The direct version of the virtual sound source is not.
[0198] The synthesis circuitry 434 controls the audio signal 30 by modifying the parametric
metadata for each time-space frequency tile and treating each time-space frequency
tile as a separate virtual sound source.
[0199] This has the effect of changing the differential gains between the direct (dry) version'
and the indirect (wet) version of the virtual sound source. And this effect may be
achieved, by modifying the parametric metadata or without modification of the parametric
metadata as illustrated by additional gain for the direct version of the virtual sound
source and additional gain for the indirect version of the virtual sound source. The
additional gains are controlled via control parameters.
[0200] The resulting direct version of the virtual sound source and indirect version of
the virtual sound source are mixed together at a mixer to produce an audio signal
for that virtual sound source. The audio signals for the multiple virtual sound sources
are mixed together to create the output audio signal.
[0201] In the example illustrated a common decorrelation filtering is applied across all
sound objects by a decorrelator. In other examples this may be varied. The decorrelation
filter may be different for each spatial direction, for example, for each loudspeaker
channel.
[0202] In an alternative example, VBAP and creation of loudspeaker signals can be omitted
and the mono mix created directly from summed output of direct and indirect versions
for each time-frequency tile.
[0203] MPEG-I Audio is currently developing spatial audio formats. This disclosure enables
such an audio format to be rendered on lower capability devices, for example, stereo
(without binaural rendering) and/or monophonic playback capable devices.
[0204] In some examples, the apparatus 100 may comprise the loudspeaker system 300 and positioning
system 404 within a portable electronic device.

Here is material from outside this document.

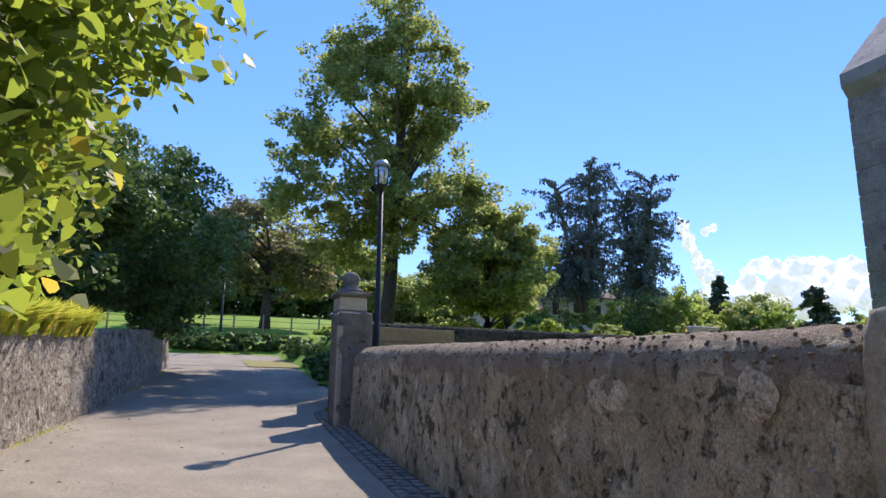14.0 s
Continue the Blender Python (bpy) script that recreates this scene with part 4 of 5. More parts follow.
def gravestone(x, y, z, w, h, label, shape="slab"):
    g = thing("gravestone", pose(x, y, z - 0.12, 0, random.uniform(-2, 2), random.uniform(-8, 8)), label, "gravestone", "graves in the churchyard")
    part("base", boxed(-w * 0.65, w * 0.65, -0.16, 0.16, 0, 0.14, None, 0.015), GRANITE, g)
    if shape == "cross":
        bm = boxed(-0.05, 0.05, -0.04, 0.04, 0.14, h, None, 0.01)
        box(bm, -w / 2, w / 2, -0.04, 0.04, h * 0.62, h * 0.62 + 0.1, None, 0.01)
        part("cross", bm, PLATE_WHITE, g)
    elif shape == "round":
        bm = boxed(-w / 2, w / 2, -0.06, 0.06, 0.14, h - w / 2, None, 0.01)
        part("stone", bm, GRANITE, g)
        part("round_top", spun([(0.0, -0.06), (w / 2, -0.06), (w / 2, 0.06), (0.0, 0.06)], 24), GRANITE, g).matrix_local = pose(0, 0, h - w / 2, 90, 0, 0)
    else:
        part("stone", boxed(-w / 2, w / 2, -0.07, 0.07, 0.14, h, None, 0.02), GRANITE, g)
    return g


random.seed(8)
gravestone(4.85, 26.0, 2.1, 0.75, 1.25, "tall pale granite grave slab")
gravestone(2.4, 25.8, 2.1, 0.32, 0.95, "rounded pale gravestone with an oval plaque", "round")
gravestone(3.6, 27.5, 2.2, 0.45, 0.8, "grey granite grave slab behind roses")
gravestone(1.75, 24.6, 2.05, 0.18, 0.42, "small white stone cross", "cross")
gravestone(6.6, 26.8, 2.2, 0.8, 0.7, "low pale gravestone with a ridge")
gravestone(3.0, 25.0, 2.05, 0.42, 0.62, "white gravestone near the ivy")
gravestone(8.6, 27.8, 2.3, 0.6, 0.9, "grey gravestone on the terrace")

# ---- foliage ----
def leaves(name, centers, material, size, per, spread_, parent, seed, label="", droop=0.0, squash=0.62, fine=False):
    """A crown of single leaves, bunched round many centres."""
    rg = np.random.default_rng(seed)
    c = np.repeat(np.asarray(centers), per, axis=0)
    n = len(c)
    off = rg.normal(size=(n, 3))
    off *= (rg.random(n) ** 0.42 / np.linalg.norm(off, axis=1))[:, None] * 1.55 * spread_ * np.repeat(rg.uniform(0.55, 1.3, len(centers)), per)[:, None]
    off[:, 2] *= squash
    p = c + off
    out = off / (np.linalg.norm(off, axis=1, keepdims=True) + 1e-6)
    nrm = rg.normal(size=(n, 3)) * 0.7 + out * 0.5 + np.array([0, 0, 0.6])
    nrm /= np.linalg.norm(nrm, axis=1, keepdims=True)
    t = np.cross(nrm, rg.normal(size=(n, 3)))
    t /= np.linalg.norm(t, axis=1, keepdims=True) + 1e-9
    t[:, 2] -= droop
    b = np.cross(nrm, t)
    s = (size * rg.uniform(0.6, 1.25, n))[:, None]
    k = 7 if fine else 4
    v = np.empty((n, k, 3))
    if fine:
        for i, (a, c, d) in enumerate(((-0.45, 0, 0), (-0.42, 0.3, 0.06), (-0.02, 0.44, 0.12), (0.35, 0.24, 0.06), (0.68, 0, -0.06), (0.30, -0.28, 0.06), (-0.30, -0.42, 0.12))):
            v[:, i] = p + t * s * a + b * s * c + nrm * s * d
    else:
        v[:, 0], v[:, 1], v[:, 2], v[:, 3] = p - t * s * 0.55, p - b * s * 0.38 + nrm * s * 0.1, p + t * s * 0.6, p + b * s * 0.38 + nrm * s * 0.1
    me = bpy.data.meshes.new(name)
    me.vertices.add(n * k)
    me.vertices.foreach_set("co", v.reshape(-1))
    me.loops.add(n * k)
    me.loops.foreach_set("vertex_index", np.arange(n * k, dtype=np.int32))
    me.polygons.add(n)
    me.polygons.foreach_set("loop_start", np.arange(0, n * k, k, dtype=np.int32))
    me.update(calc_edges=True)
    me.validate()
    return linked(name, me, material, parent, label)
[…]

For example, the position of the user
50 is tracked by tracking a head position of a user 50 of the portable electronic
device using a camera of the portable electronic device.
[0205] Where a structural feature has been described, it may be replaced by means for performing
one or more of the functions of the structural feature whether that function or those
functions are explicitly or implicitly described.

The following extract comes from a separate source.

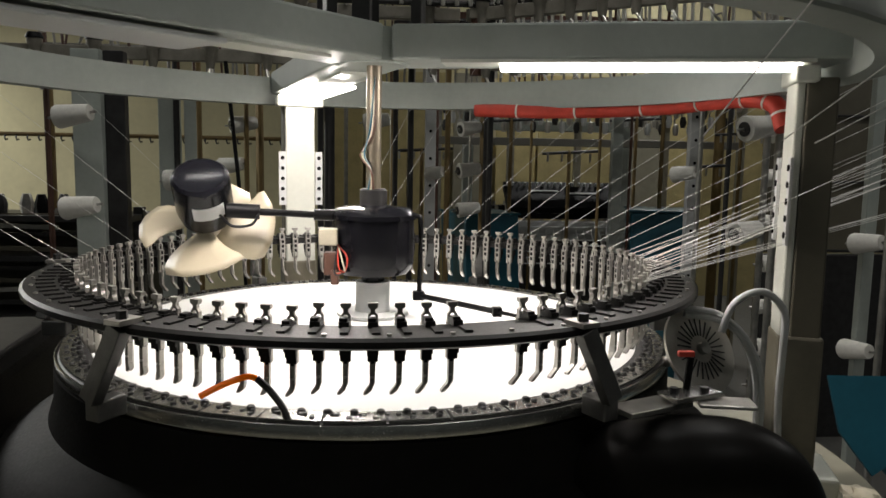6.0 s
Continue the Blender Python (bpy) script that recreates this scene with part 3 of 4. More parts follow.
def tensioner_rail(p, q, n, z):
    p, q = Vector((*p, z)), Vector((*q, z))
    th = thing("tensioner_rail", Matrix(), "steel creel rail with dark knobbed yarn tensioners", "rail", "tensioner rails")
    d = q - p
    m = Matrix.Translation((p + q) / 2) @ rot(math.degrees(math.atan2(d.y, d.x)))
    part("bar", box(bm_new(), (0, 0, 0), (d.length, 0.03, 0.048), m, 0.003), RAILGREY, th)
    for i in range(n):
        c = p + d * ((i + 0.5) / n)
        t = part("tensioner", lathe(bm_new(), [(0.0, -0.050), (0.014, -0.050), (0.018, -0.03), (0.020, 0.015), (0.027, 0.026), (0.027, 0.04), (0.0, 0.042)], 14, Matrix.Translation(c + Vector((0, -0.02, 0)))), RAILGREY, th, smooth=True)
        part("knob", lathe(bm_new(), [(0.0, 0.042), (0.031, 0.042), (0.031, 0.049), (0.022, 0.063), (0.0, 0.065)], 14, Matrix.Translation(c + Vector((0, -0.02, 0)))), BLACK, t, "dark knob", True)
        part("hook", sweep(bm_new(), [c + Vector((0.0, -0.03, -0.05)), c + Vector((0.01, -0.05, -0.08)), c + Vector((0.03, -0.05, -0.095))], 0.005, 6), STEEL, t)
    return th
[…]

[0206] The above described examples find application as enabling components of:
automotive systems; telecommunication systems; electronic systems including consumer
electronic products; distributed computing systems; media systems for generating or
rendering media content including audio, visual and audio visual content and mixed,
mediated, virtual and/or augmented reality; personal systems including personal health
systems or personal fitness systems; navigation systems; user interfaces also known
as human machine interfaces; networks including cellular, non-cellular, and optical
networks; ad-hoc networks; the internet; the internet of things; virtualized networks;
and related software and services.
[0207] The term 'comprise' is used in this document with an inclusive not an exclusive meaning.
That is any reference to X comprising Y indicates that X may comprise only one Y or
may comprise more than one Y. If it is intended to use 'comprise' with an exclusive
meaning then it will be made clear in the context by referring to "comprising only
one..." or by using "consisting".
[0208] In this description, reference has been made to various examples. The description
of features or functions in relation to an example indicates that those features or
functions are present in that example. The use of the term 'example' or 'for example'
or 'can' or 'may' in the text denotes, whether explicitly stated or not, that such
features or functions are present in at least the described example, whether described
as an example or not, and that they can be, but are not necessarily, present in some
of or all other examples. Thus 'example', 'for example', 'can' or 'may' refers to
a particular instance in a class of examples. A property of the instance can be a
property of only that instance or a property of the class or a property of a sub-class
of the class that includes some but not all of the instances in the class. It is therefore
implicitly disclosed that a feature described with reference to one example but not
with reference to another example, can where possible be used in that other example
as part of a working combination but does not necessarily have to be used in that
other example.
[0209] Although embodiments have been described in the preceding paragraphs with reference
to various examples, it should be appreciated that modifications to the examples given
can be made without departing from the scope of the claims.
[0210] Features described in the preceding description may be used in combinations other
than the combinations explicitly described above.
[0211] Although functions have been described with reference to certain features, those
functions may be performable by other features whether described or not.
[0212] Although features have been described with reference to certain embodiments, those
features may also be present in other embodiments whether described or not.
[0213] The term 'a' or 'the' is used in this document with an inclusive not an exclusive
meaning. That is any reference to X comprising a/the Y indicates that X may comprise
only one Y or may comprise more than one Y unless the context clearly indicates the
contrary. If it is intended to use 'a' or 'the' with an exclusive meaning then it
will be made clear in the context. In some circumstances the use of 'at least one'
or 'one or more' may be used to emphasis an inclusive meaning but the absence of these
terms should not be taken to infer and exclusive meaning.
[0214] The presence of a feature (or combination of features) in a claim is a reference
to that feature) or combination of features) itself and also to features that achieve
substantially the same technical effect (equivalent features). The equivalent features
include, for example, features that are variants and achieve substantially the same
result in substantially the same way. The equivalent features include, for example,
features that perform substantially the same function, in substantially the same way
to achieve substantially the same result.
[0215] In this description, reference has been made to various examples using adjectives
or adjectival phrases to describe characteristics of the examples. Such a description
of a characteristic in relation to an example indicates that the characteristic is
present in some examples exactly as described and is present in other examples substantially
as described.
[0216] The use of the term 'example' or 'for example' or 'can' or 'may' in the text denotes,
whether explicitly stated or not, that such features or functions are present in at
least the described example, whether described as an example or not, and that they
can be, but are not necessarily, present in some of or all other examples. Thus 'example',
'for example', 'can' or 'may' refers to a particular instance in a class of examples.
A property of the instance can be a property of only that instance or a property of
the class or a property of a sub-class of the class that includes some but not all
of the instances in the class. It is therefore implicitly disclosed that a feature
described with reference to one example but not with reference to another example,
can where possible be used in that other example as part of a working combination
but does not necessarily have to be used in that other example
[0217] Whilst endeavoring in the foregoing specification to draw attention to those features
believed to be of importance it should be understood that the Applicant may seek protection
via the claims in respect of any patentable feature or combination of features hereinbefore
referred to and/or shown in the drawings whether or not emphasis has been placed thereon.